### Your goal
Do not include the pictures; repeat the rest of the data exactly.
--- Start ---
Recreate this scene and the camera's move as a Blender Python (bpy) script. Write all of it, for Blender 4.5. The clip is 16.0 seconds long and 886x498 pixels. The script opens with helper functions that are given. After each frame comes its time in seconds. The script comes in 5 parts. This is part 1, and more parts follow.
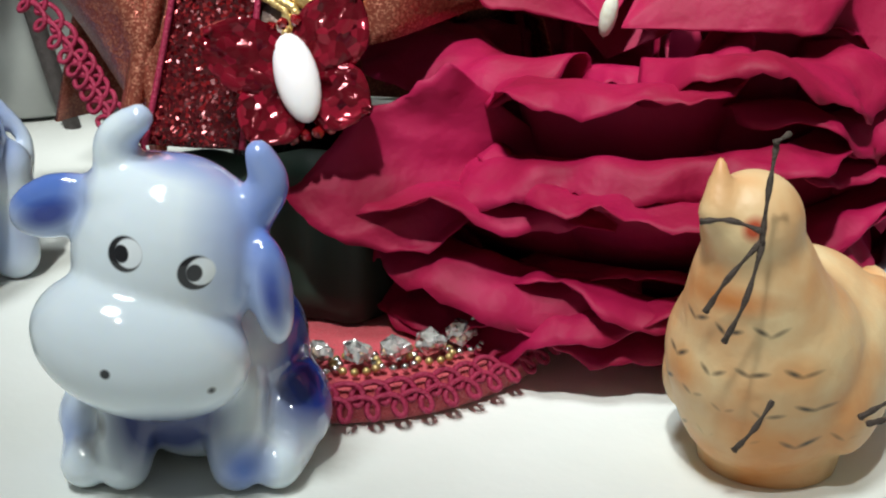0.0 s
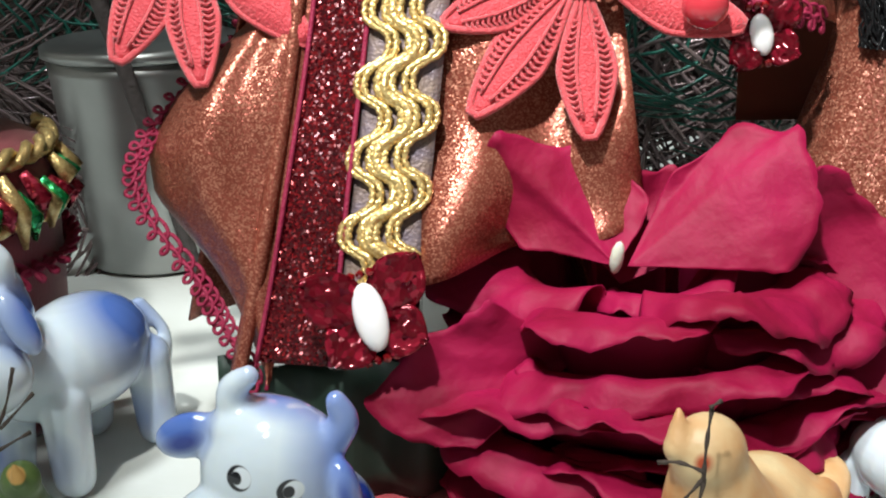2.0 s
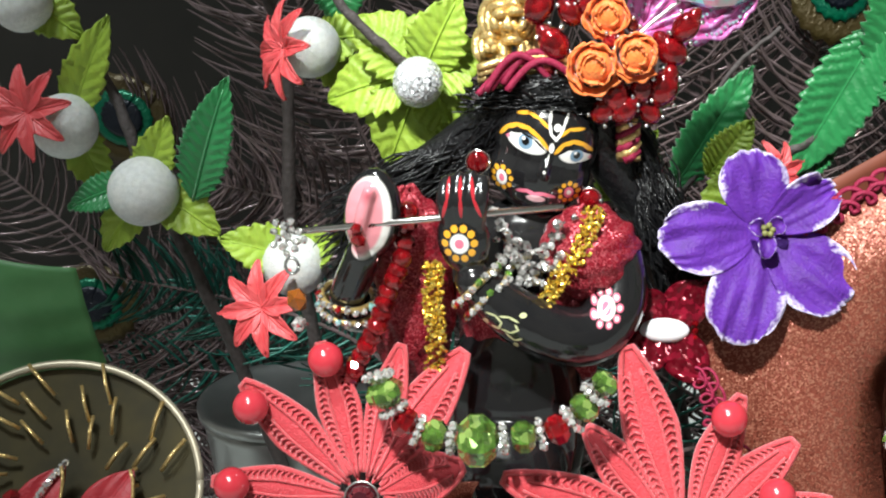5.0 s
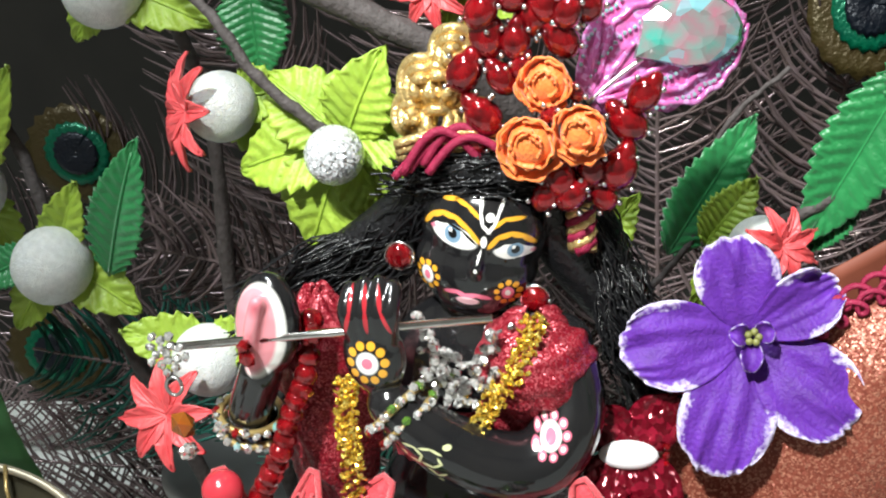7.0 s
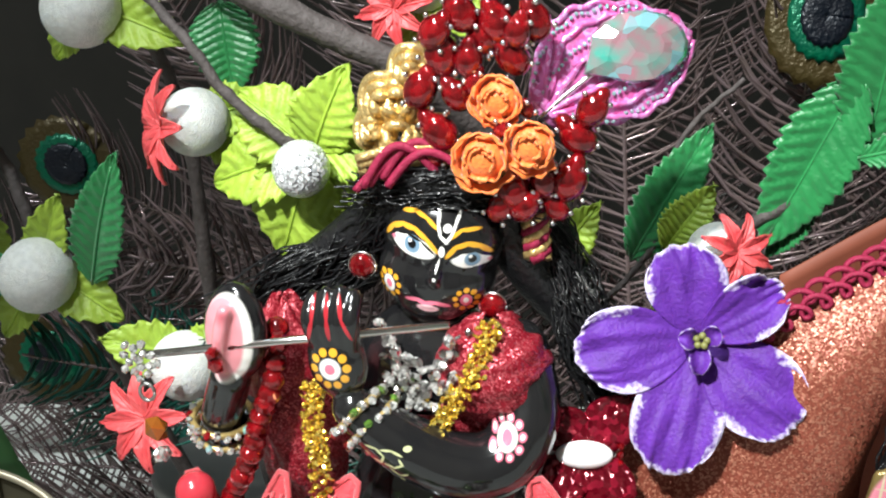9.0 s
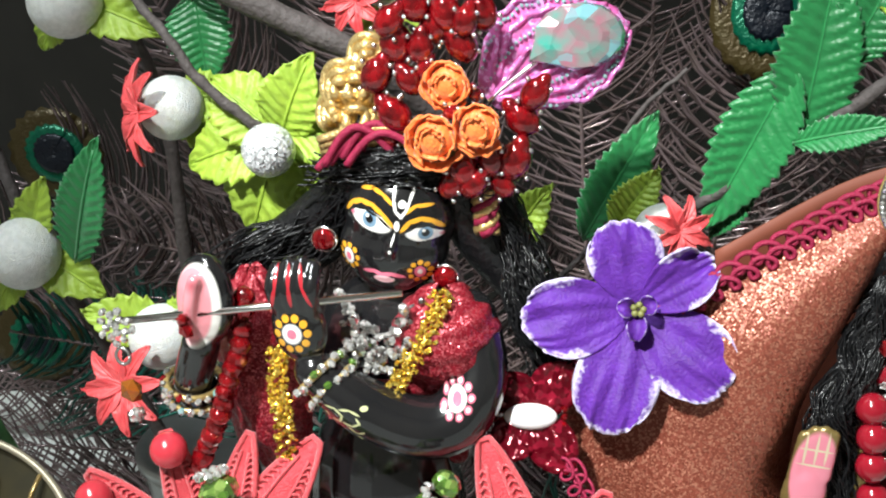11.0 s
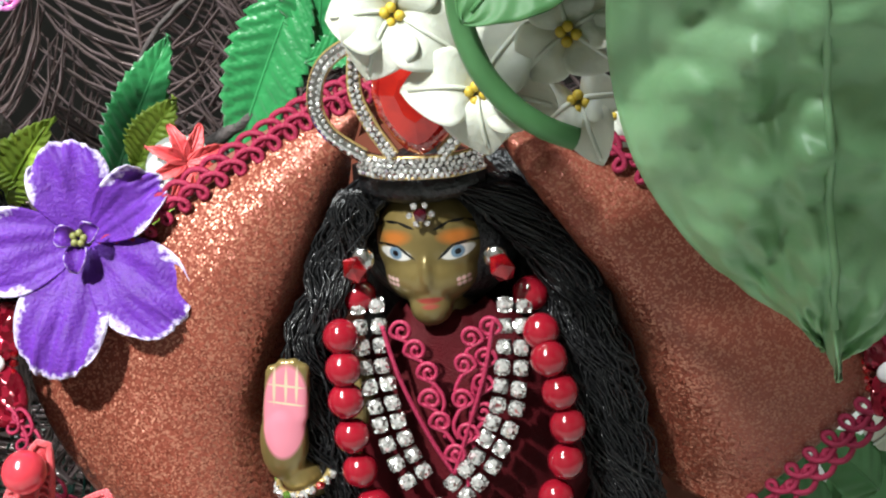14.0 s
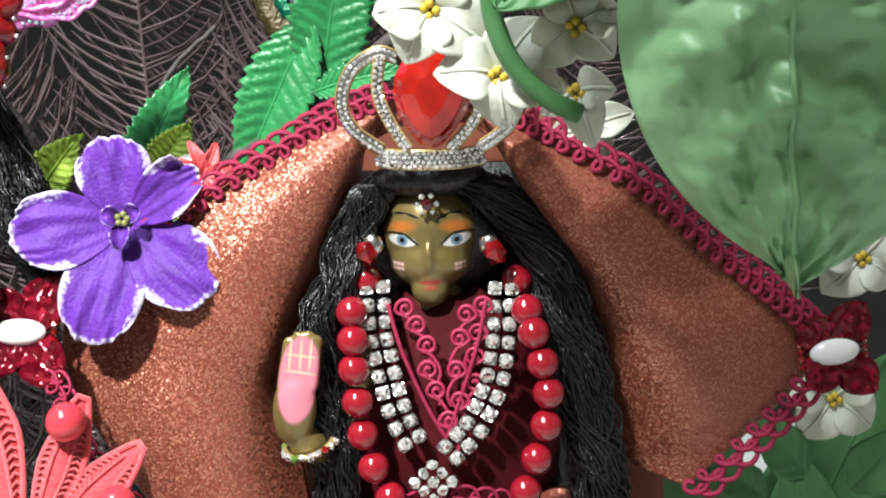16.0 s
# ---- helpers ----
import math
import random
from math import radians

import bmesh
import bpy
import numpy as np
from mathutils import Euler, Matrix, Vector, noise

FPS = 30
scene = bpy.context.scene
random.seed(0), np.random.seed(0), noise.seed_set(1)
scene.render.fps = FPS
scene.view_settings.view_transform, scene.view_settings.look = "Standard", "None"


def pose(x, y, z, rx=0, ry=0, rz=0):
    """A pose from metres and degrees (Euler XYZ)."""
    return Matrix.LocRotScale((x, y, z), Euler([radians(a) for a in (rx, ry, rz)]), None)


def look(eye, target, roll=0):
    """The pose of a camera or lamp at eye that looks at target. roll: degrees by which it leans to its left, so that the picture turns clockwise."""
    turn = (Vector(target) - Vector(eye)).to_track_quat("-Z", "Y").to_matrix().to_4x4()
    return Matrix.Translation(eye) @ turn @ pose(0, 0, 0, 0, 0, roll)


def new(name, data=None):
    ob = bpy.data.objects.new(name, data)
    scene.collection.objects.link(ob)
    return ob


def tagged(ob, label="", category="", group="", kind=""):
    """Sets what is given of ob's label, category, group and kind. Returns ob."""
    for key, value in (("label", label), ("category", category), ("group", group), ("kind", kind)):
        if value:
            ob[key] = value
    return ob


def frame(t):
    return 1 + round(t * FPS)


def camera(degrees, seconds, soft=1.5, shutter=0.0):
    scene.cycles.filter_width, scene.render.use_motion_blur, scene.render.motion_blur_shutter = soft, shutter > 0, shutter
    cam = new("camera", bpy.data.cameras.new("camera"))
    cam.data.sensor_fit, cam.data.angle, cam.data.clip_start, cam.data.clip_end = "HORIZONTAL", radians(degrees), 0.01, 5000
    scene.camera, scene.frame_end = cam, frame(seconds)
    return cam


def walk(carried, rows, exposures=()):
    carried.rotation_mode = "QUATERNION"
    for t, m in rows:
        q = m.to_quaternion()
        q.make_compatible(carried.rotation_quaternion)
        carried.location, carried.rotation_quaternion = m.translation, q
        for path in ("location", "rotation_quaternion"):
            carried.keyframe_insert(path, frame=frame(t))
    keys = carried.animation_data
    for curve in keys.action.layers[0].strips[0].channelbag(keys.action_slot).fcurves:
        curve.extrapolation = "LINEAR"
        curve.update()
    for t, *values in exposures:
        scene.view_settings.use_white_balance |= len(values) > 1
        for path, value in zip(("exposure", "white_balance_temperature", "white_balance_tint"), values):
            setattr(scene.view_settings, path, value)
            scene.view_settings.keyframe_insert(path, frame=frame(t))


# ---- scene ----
--- End ---
### Worked solution
Recreate this scene and the camera's move as a Blender Python (bpy) script. Write all of it, for Blender 4.5. The clip is 16.0 seconds long and 886x498 pixels. The script opens with helper functions that are given. After each frame comes its time in seconds. The script comes in 5 parts. This is part 1, and more parts follow.
0.0 s
2.0 s
5.0 s
7.0 s
9.0 s
11.0 s
14.0 s
16.0 s
# ---- helpers ----
import math
import random
from math import radians

import bmesh
import bpy
import numpy as np
from mathutils import Euler, Matrix, Vector, noise

FPS = 30
scene = bpy.context.scene
random.seed(0), np.random.seed(0), noise.seed_set(1)
scene.render.fps = FPS
scene.view_settings.view_transform, scene.view_settings.look = "Standard", "None"


def pose(x, y, z, rx=0, ry=0, rz=0):
    """A pose from metres and degrees (Euler XYZ)."""
    return Matrix.LocRotScale((x, y, z), Euler([radians(a) for a in (rx, ry, rz)]), None)


def look(eye, target, roll=0):
    """The pose of a camera or lamp at eye that looks at target. roll: degrees by which it leans to its left, so that the picture turns clockwise."""
    turn = (Vector(target) - Vector(eye)).to_track_quat("-Z", "Y").to_matrix().to_4x4()
    return Matrix.Translation(eye) @ turn @ pose(0, 0, 0, 0, 0, roll)


def new(name, data=None):
    ob = bpy.data.objects.new(name, data)
    scene.collection.objects.link(ob)
    return ob


def tagged(ob, label="", category="", group="", kind=""):
    """Sets what is given of ob's label, category, group and kind. Returns ob."""
    for key, value in (("label", label), ("category", category), ("group", group), ("kind", kind)):
        if value:
            ob[key] = value
    return ob


def frame(t):
    return 1 + round(t * FPS)


def camera(degrees, seconds, soft=1.5, shutter=0.0):
    scene.cycles.filter_width, scene.render.use_motion_blur, scene.render.motion_blur_shutter = soft, shutter > 0, shutter
    cam = new("camera", bpy.data.cameras.new("camera"))
    cam.data.sensor_fit, cam.data.angle, cam.data.clip_start, cam.data.clip_end = "HORIZONTAL", radians(degrees), 0.01, 5000
    scene.camera, scene.frame_end = cam, frame(seconds)
    return cam


def walk(carried, rows, exposures=()):
    carried.rotation_mode = "QUATERNION"
    for t, m in rows:
        q = m.to_quaternion()
        q.make_compatible(carried.rotation_quaternion)
        carried.location, carried.rotation_quaternion = m.translation, q
        for path in ("location", "rotation_quaternion"):
            carried.keyframe_insert(path, frame=frame(t))
    keys = carried.animation_data
    for curve in keys.action.layers[0].strips[0].channelbag(keys.action_slot).fcurves:
        curve.extrapolation = "LINEAR"
        curve.update()
    for t, *values in exposures:
        scene.view_settings.use_white_balance |= len(values) > 1
        for path, value in zip(("exposure", "white_balance_temperature", "white_balance_tint"), values):
            setattr(scene.view_settings, path, value)
            scene.view_settings.keyframe_insert(path, frame=frame(t))


# ---- scene ----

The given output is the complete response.